Alfredo Binda (August 11, 1902 – January 1, 1986) was an Italian cyclist, one of the best road racers before the Second World War.
Although born in Cittiglio (near Varese), Binda grew up in Nice, in southern France. Learning to become a plasterer, Binda could often be found at the cycling track. His real cycling talent, however, was climbing.

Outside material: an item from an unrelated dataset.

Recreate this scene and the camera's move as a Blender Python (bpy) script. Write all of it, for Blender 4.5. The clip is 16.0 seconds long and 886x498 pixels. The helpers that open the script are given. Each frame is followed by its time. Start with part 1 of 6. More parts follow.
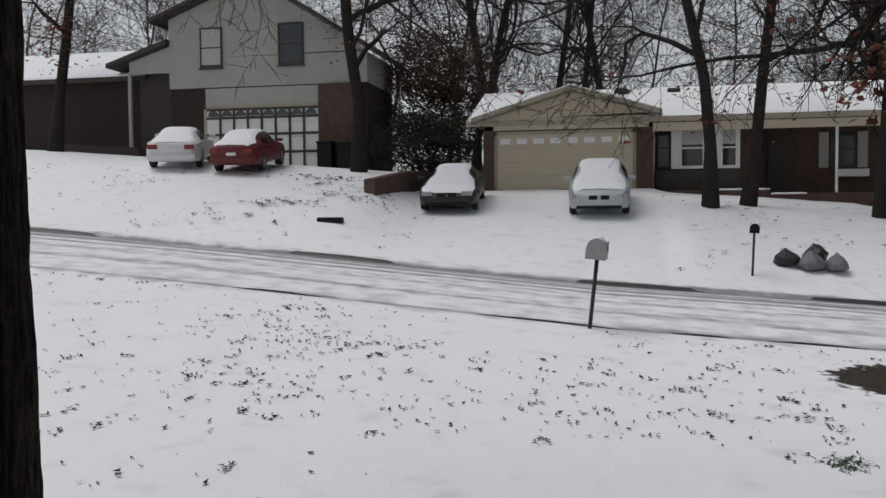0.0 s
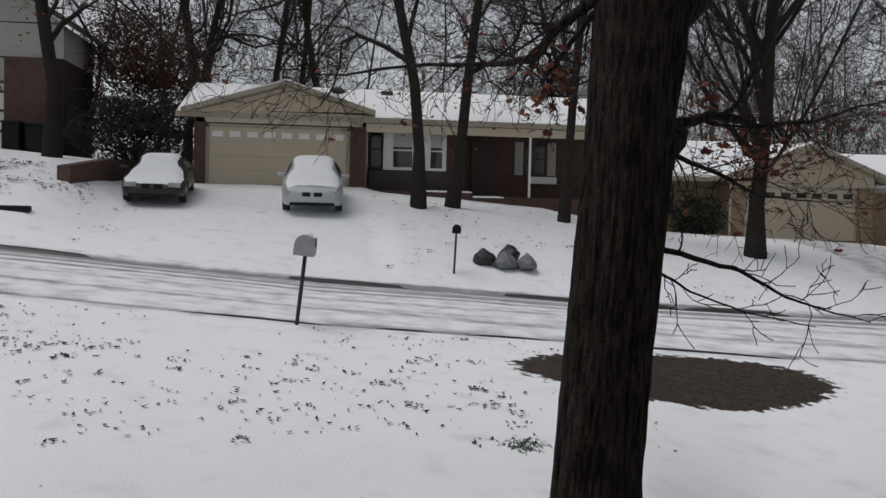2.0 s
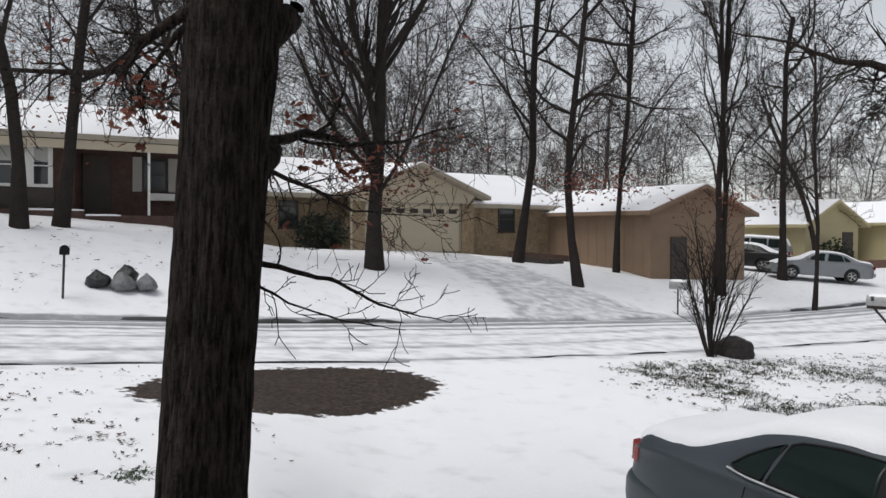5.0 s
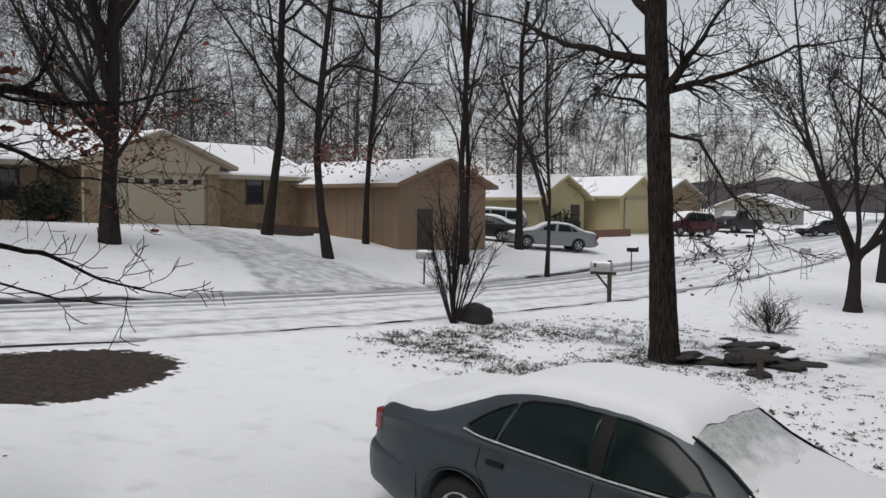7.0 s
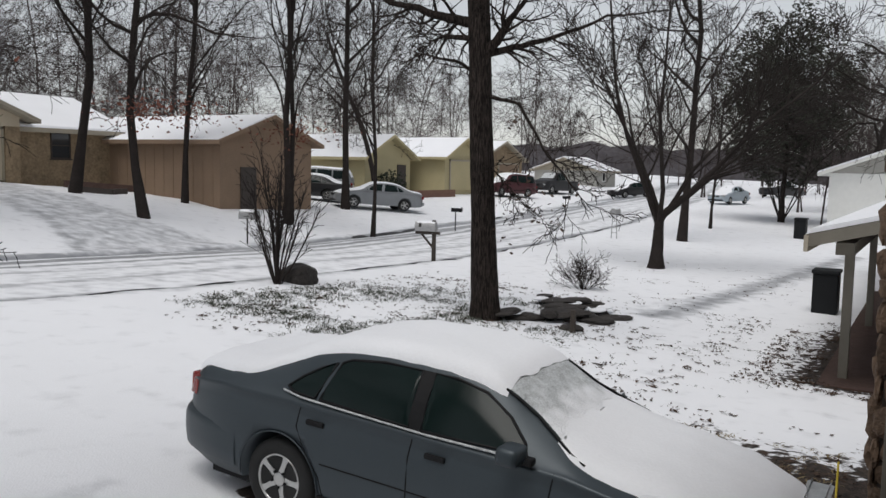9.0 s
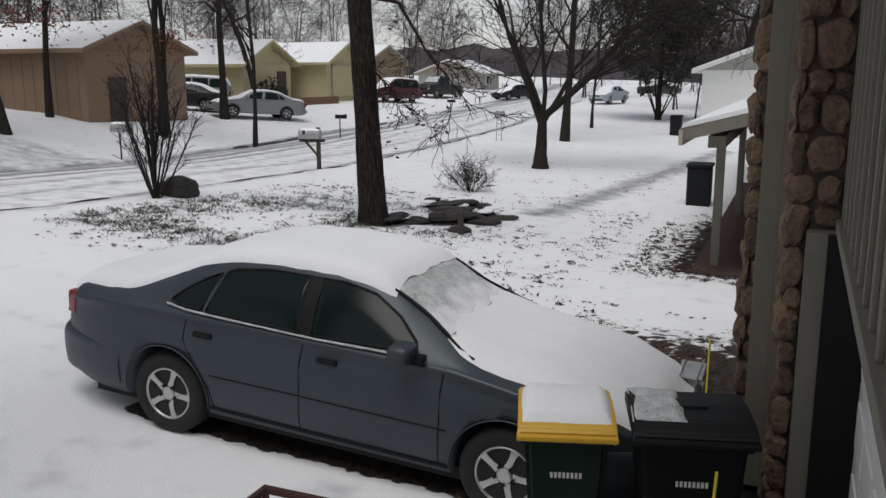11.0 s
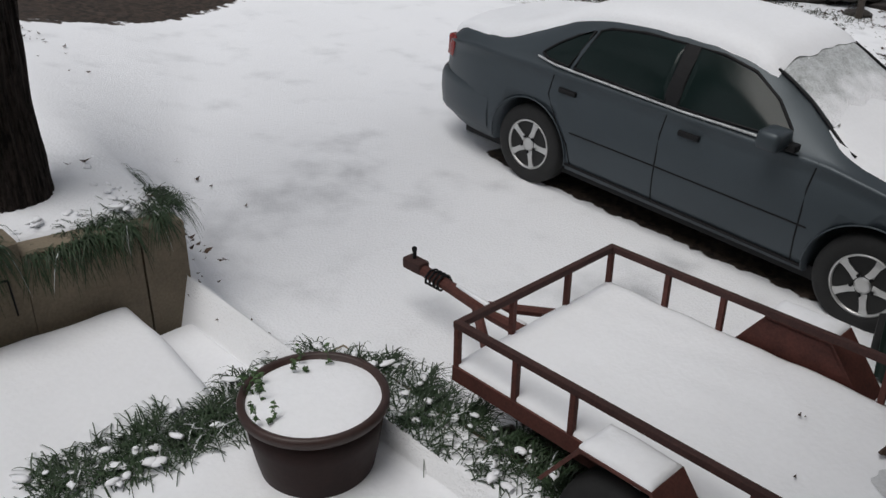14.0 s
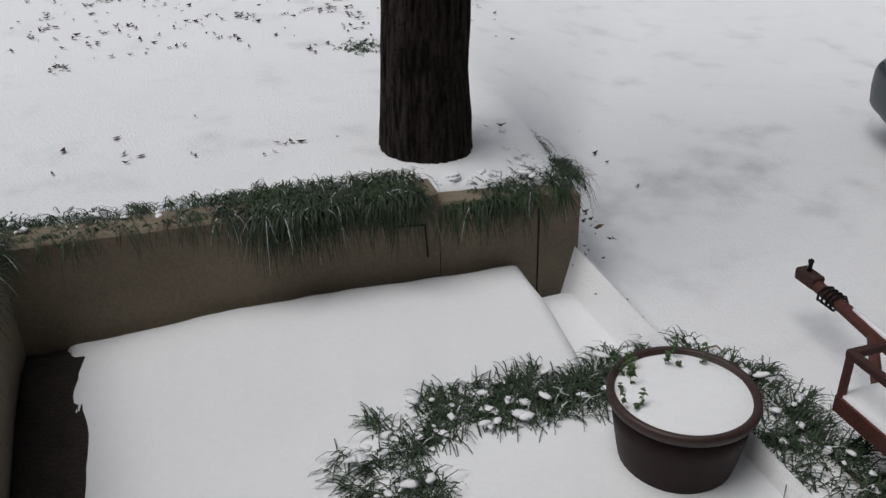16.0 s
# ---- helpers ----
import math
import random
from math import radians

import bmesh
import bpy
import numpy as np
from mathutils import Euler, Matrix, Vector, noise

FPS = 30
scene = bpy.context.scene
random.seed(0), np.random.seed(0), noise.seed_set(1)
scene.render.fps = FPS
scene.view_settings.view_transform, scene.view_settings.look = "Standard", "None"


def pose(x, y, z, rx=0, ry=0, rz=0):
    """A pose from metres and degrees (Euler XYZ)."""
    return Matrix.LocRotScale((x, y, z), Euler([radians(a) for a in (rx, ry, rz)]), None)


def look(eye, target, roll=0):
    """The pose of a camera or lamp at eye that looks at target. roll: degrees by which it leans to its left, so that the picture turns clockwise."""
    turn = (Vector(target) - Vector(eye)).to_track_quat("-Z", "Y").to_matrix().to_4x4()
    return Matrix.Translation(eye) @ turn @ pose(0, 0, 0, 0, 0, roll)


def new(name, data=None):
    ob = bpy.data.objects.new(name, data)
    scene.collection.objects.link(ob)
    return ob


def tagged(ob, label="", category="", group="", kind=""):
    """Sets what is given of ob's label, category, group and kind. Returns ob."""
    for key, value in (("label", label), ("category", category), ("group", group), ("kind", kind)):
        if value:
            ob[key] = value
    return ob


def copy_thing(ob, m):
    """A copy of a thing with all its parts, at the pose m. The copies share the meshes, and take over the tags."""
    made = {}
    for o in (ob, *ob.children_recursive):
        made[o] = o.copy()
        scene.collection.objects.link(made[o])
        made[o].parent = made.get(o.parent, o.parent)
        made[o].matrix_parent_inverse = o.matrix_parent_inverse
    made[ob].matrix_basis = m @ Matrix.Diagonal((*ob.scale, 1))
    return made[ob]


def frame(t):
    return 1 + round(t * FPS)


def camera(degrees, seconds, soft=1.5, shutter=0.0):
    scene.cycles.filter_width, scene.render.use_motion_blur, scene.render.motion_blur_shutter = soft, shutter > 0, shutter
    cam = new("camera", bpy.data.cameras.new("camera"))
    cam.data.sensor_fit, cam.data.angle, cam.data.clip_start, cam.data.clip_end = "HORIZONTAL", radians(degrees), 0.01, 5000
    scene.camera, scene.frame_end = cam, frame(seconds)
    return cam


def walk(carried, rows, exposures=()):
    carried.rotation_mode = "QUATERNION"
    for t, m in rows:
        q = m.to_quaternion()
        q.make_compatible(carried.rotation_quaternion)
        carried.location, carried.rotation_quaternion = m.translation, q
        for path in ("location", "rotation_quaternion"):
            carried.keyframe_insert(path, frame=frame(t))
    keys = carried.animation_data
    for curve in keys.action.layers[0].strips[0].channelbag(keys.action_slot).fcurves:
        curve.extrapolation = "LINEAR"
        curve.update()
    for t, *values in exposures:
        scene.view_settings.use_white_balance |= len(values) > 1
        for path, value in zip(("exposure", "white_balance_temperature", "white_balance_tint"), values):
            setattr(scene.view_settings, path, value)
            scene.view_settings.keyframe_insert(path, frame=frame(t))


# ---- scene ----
cam = camera(54.57, 16.0, soft=1.5)
EYE_Z = 2.81
# seconds, x, y, z above the usual eye height, yaw, pitch, roll
PATH = [
    (0, -0.27, 0.08, 0.064, 11.01, -2.524, 0.532),
    (0.5, -0.238, 0.083, 0.073, 6.94, -1.846, -0.41),
    (1, -0.193, 0.115, 0.067, 1.24, -2.477, -0.012),
    (1.5, -0.179, 0.125, 0.052, -3.19, -2.874, -0.579),
    (2, -0.172, 0.095, 0.053, -7.73, -2.595, -1.327),
    (2.5, -0.137, 0.04, 0.113, -10.77, -2.186, -0.6),
    (3, -0.103, 0.04, 0.072, -13.11, -0.707, -0.375),
    (3.5, -0.076, 0.083, 0.05, -17.91, -1.006, -1.176),
    (4, -0.022, -0.023, 0.053, -23.89, -1.024, -0.921),
    (4.5, -0.021, 0.019, 0.058, -27.87, -1.162, -0.204),
    (5, -0.008, -0.019, 0.045, -31.98, -1.119, -0.327),
    (7.5, 0.164, 0.033, 0.023, -51.96, -3.858, -0.454),
    (8, 0.182, 0.023, 0.019, -55.27, -4.768, -0.683),
    (8.5, 0.188, 0.015, 0.017, -58.36, -5.017, -1.042),
    (11, 0.25, 0.009, -0.036, -67.53, -11.469, 0.095),
    (11.5, 0.255, 0.047, -0.05, -69.54, -17.18, 0.704),
    (12, 0.245, 0.04, -0.051, -64.86, -22.525, 1.321),
    (12.5, 0.256, 0.061, -0.078, -61.48, -26.421, -0.208),
    (13, 0.25, 0.09, -0.095, -56.29, -26.946, -1.172),
    (13.5, 0.248, 0.113, -0.116, -49.98, -27.509, -0.47),
    (14, 0.201, 0.095, -0.089, -43.46, -26.731, -0.719),
    (14.5, 0.117, 0.092, -0.048, -35.52, -26.478, -1.051),
    (15, 0.098, 0.082, -0.037, -28.58, -27.123, -0.587),
    (15.5, 0.037, 0.08, -0.017, -22.68, -27.918, 0.454),
    (16, 0.067, 0.117, 0.014, -17.6, -28.566, 1.365),
]
EXPOSURE = [(0, 0.1), (2, 0.05), (3, 0.45), (3.5, 0.6), (5, 0.6), (7.5, 0.33), (8.5, 0.4), (11, 0.25), (12.5, 0.66), (13.5, 0.52), (14, 0.40), (15, 0.05), (16, 0.3)]
walk(cam, [(t, pose(x, y, EYE_Z + z, 90 + p, r, a)) for t, x, y, z, a, p, r in PATH], EXPOSURE)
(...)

Binda became a professional in 1922, and although he scored several victories, his breakthrough came in 1925. First, he won the Giro d'Italia (Tour of Italy) stage race, and then the Tour of Lombardy classic. In both races, he would dominate in the years to come. He won the Giro a record five times in 1925, 1927, 1928, 1929 and 1933, and the Tour of Lombardia in 1925, 1926, 1927 and 1931. His dominance in the Giro was overwhelming: besides the five overall victories, he won 41 stages, a record only broken in 2003 by Mario Cipollini. In 1927, he won 12 out of 15 stages, and in 1929 he won 8 consecutive stages. Because of this domination, he was offered money not to compete in the Giro of 1930. Instead, he took part in that year's Tour de France, winning two stages.
In the World Championships, Binda was also very successful. He won the title three times in 1927, 1930 and 1932, a record later equalled by Belgians Rik Van Steenbergen, Eddy Merckx and Spanish Oscar Freire. In addition, he placed third in 1929. Other victories of Binda include the Italian Championships (four times), and Milan - San Remo (twice).